┌─ Supplied material

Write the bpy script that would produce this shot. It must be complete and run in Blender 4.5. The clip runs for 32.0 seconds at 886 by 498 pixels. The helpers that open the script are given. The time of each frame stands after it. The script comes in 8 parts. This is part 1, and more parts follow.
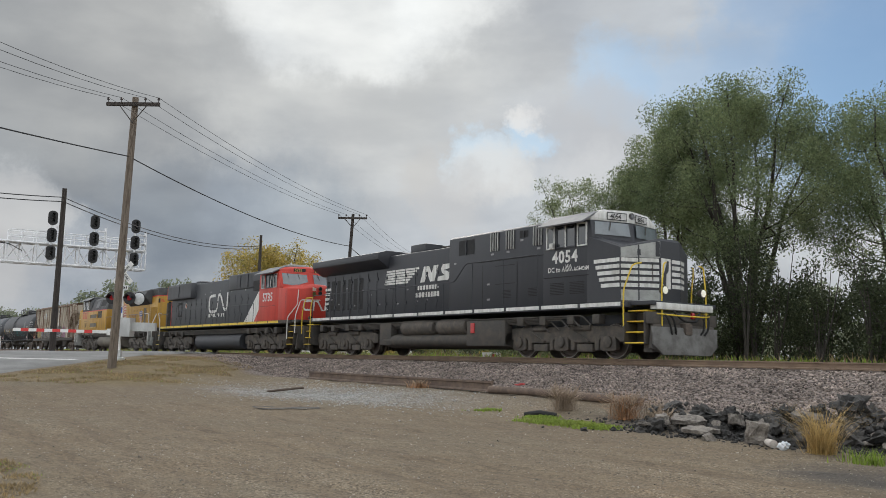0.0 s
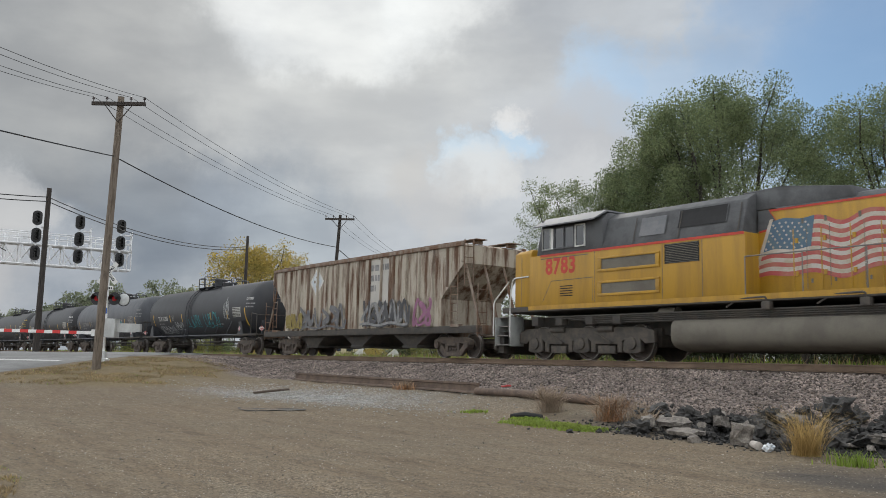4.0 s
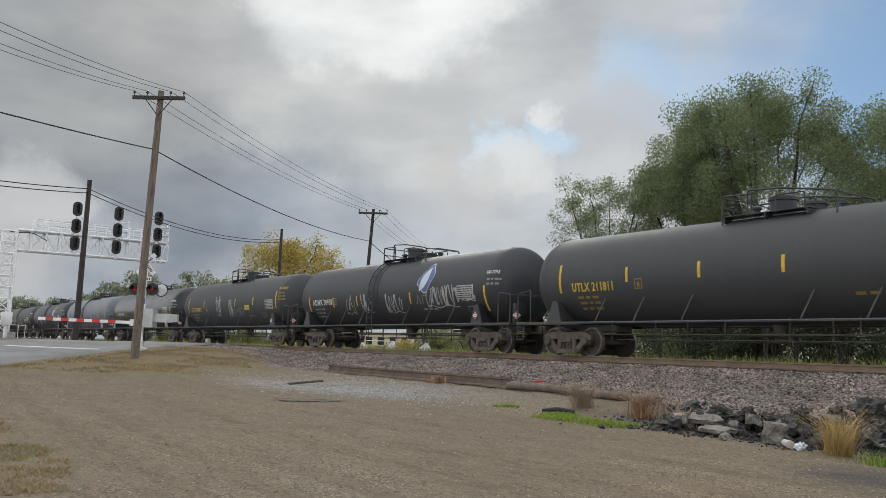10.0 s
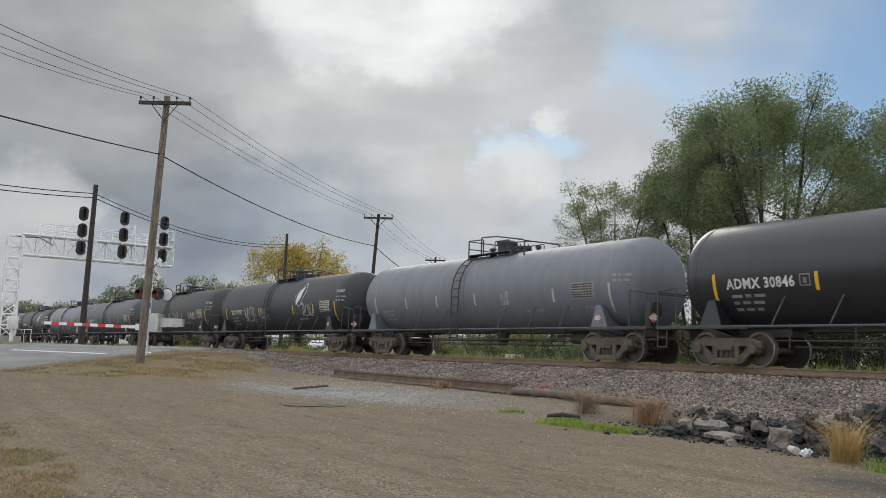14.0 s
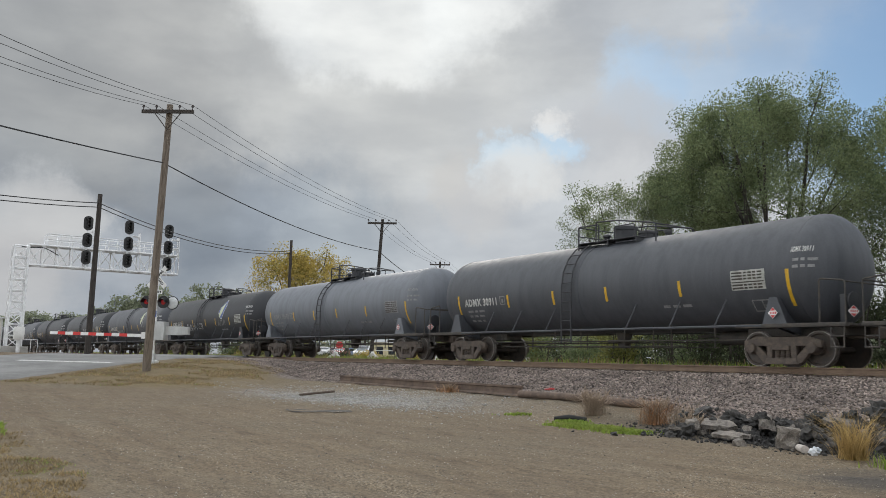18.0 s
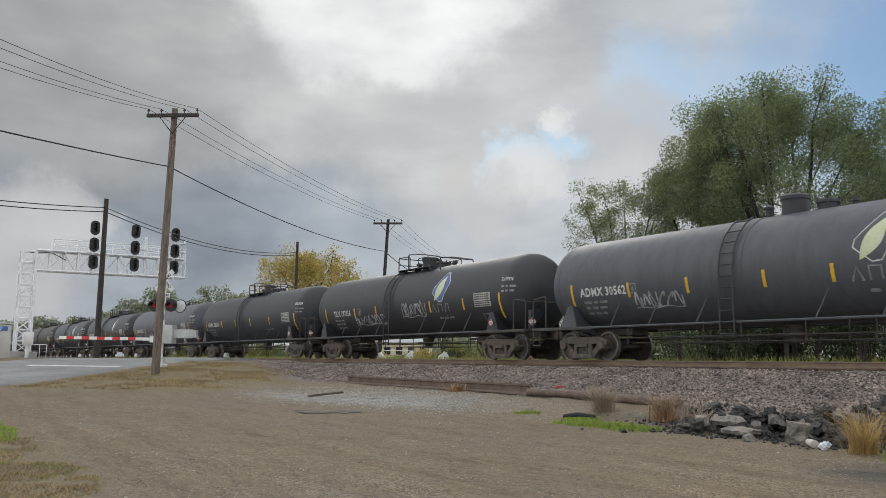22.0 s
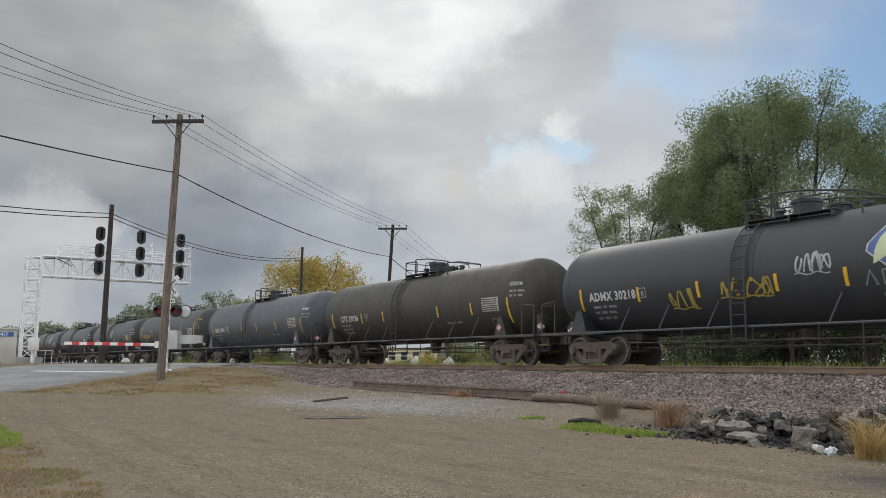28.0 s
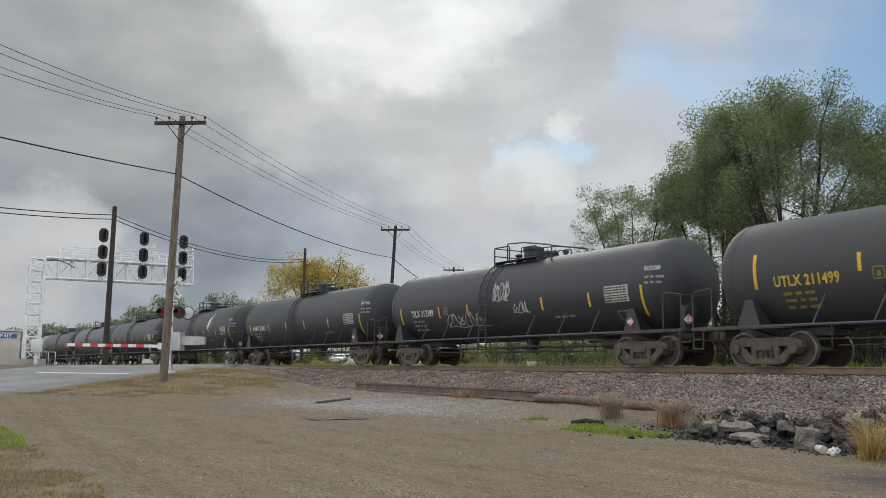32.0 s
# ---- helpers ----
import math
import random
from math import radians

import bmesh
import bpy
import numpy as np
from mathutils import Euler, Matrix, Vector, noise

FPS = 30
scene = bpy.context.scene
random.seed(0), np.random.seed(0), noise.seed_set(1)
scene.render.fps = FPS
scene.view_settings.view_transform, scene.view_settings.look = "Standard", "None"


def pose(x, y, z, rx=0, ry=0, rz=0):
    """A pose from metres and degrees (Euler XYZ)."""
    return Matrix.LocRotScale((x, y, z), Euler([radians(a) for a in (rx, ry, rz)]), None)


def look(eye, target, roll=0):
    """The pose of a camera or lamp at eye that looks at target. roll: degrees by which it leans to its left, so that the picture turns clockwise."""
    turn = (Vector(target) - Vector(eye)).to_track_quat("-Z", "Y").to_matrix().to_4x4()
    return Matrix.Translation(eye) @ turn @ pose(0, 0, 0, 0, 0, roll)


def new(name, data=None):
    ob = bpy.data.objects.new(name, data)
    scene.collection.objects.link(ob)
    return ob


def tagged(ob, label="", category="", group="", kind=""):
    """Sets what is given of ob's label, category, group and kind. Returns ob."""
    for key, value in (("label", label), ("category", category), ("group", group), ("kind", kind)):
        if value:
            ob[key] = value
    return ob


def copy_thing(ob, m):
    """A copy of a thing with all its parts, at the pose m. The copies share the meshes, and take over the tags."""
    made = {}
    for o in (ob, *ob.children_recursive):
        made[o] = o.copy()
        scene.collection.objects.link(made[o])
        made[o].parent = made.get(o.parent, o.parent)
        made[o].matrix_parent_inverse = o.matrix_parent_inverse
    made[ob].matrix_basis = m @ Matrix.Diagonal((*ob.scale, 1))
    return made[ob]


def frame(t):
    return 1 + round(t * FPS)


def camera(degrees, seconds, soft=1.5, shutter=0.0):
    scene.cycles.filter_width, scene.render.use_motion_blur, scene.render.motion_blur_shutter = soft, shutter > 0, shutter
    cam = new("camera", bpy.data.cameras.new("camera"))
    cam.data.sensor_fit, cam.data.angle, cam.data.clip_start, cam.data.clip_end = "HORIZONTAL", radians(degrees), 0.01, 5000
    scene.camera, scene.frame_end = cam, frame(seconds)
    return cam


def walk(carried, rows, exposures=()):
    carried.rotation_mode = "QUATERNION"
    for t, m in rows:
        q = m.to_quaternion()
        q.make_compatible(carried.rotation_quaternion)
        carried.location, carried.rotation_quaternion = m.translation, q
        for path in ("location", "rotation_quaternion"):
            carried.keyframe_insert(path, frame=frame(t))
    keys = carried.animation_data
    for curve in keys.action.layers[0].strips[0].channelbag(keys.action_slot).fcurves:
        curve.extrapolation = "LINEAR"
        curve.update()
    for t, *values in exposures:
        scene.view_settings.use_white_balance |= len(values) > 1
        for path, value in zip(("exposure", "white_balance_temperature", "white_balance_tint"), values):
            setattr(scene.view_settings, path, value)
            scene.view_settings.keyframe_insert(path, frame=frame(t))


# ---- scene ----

└─

**Given task:**
Copy every line above word for word and exclude the pictures.

**Exercise solution:**
Write the bpy script that would produce this shot. It must be complete and run in Blender 4.5. The clip runs for 32.0 seconds at 886 by 498 pixels. The helpers that open the script are given. The time of each frame stands after it. The script comes in 8 parts. This is part 1, and more parts follow.
0.0 s
4.0 s
10.0 s
14.0 s
18.0 s
22.0 s
28.0 s
32.0 s
# ---- helpers ----
import math
import random
from math import radians

import bmesh
import bpy
import numpy as np
from mathutils import Euler, Matrix, Vector, noise

FPS = 30
scene = bpy.context.scene
random.seed(0), np.random.seed(0), noise.seed_set(1)
scene.render.fps = FPS
scene.view_settings.view_transform, scene.view_settings.look = "Standard", "None"


def pose(x, y, z, rx=0, ry=0, rz=0):
    """A pose from metres and degrees (Euler XYZ)."""
    return Matrix.LocRotScale((x, y, z), Euler([radians(a) for a in (rx, ry, rz)]), None)


def look(eye, target, roll=0):
    """The pose of a camera or lamp at eye that looks at target. roll: degrees by which it leans to its left, so that the picture turns clockwise."""
    turn = (Vector(target) - Vector(eye)).to_track_quat("-Z", "Y").to_matrix().to_4x4()
    return Matrix.Translation(eye) @ turn @ pose(0, 0, 0, 0, 0, roll)


def new(name, data=None):
    ob = bpy.data.objects.new(name, data)
    scene.collection.objects.link(ob)
    return ob


def tagged(ob, label="", category="", group="", kind=""):
    """Sets what is given of ob's label, category, group and kind. Returns ob."""
    for key, value in (("label", label), ("category", category), ("group", group), ("kind", kind)):
        if value:
            ob[key] = value
    return ob


def copy_thing(ob, m):
    """A copy of a thing with all its parts, at the pose m. The copies share the meshes, and take over the tags."""
    made = {}
    for o in (ob, *ob.children_recursive):
        made[o] = o.copy()
        scene.collection.objects.link(made[o])
        made[o].parent = made.get(o.parent, o.parent)
        made[o].matrix_parent_inverse = o.matrix_parent_inverse
    made[ob].matrix_basis = m @ Matrix.Diagonal((*ob.scale, 1))
    return made[ob]


def frame(t):
    return 1 + round(t * FPS)


def camera(degrees, seconds, soft=1.5, shutter=0.0):
    scene.cycles.filter_width, scene.render.use_motion_blur, scene.render.motion_blur_shutter = soft, shutter > 0, shutter
    cam = new("camera", bpy.data.cameras.new("camera"))
    cam.data.sensor_fit, cam.data.angle, cam.data.clip_start, cam.data.clip_end = "HORIZONTAL", radians(degrees), 0.01, 5000
    scene.camera, scene.frame_end = cam, frame(seconds)
    return cam


def walk(carried, rows, exposures=()):
    carried.rotation_mode = "QUATERNION"
    for t, m in rows:
        q = m.to_quaternion()
        q.make_compatible(carried.rotation_quaternion)
        carried.location, carried.rotation_quaternion = m.translation, q
        for path in ("location", "rotation_quaternion"):
            carried.keyframe_insert(path, frame=frame(t))
    keys = carried.animation_data
    for curve in keys.action.layers[0].strips[0].channelbag(keys.action_slot).fcurves:
        curve.extrapolation = "LINEAR"
        curve.update()
    for t, *values in exposures:
        scene.view_settings.use_white_balance |= len(values) > 1
        for path, value in zip(("exposure", "white_balance_temperature", "white_balance_tint"), values):
            setattr(scene.view_settings, path, value)
            scene.view_settings.keyframe_insert(path, frame=frame(t))


# ---- scene ----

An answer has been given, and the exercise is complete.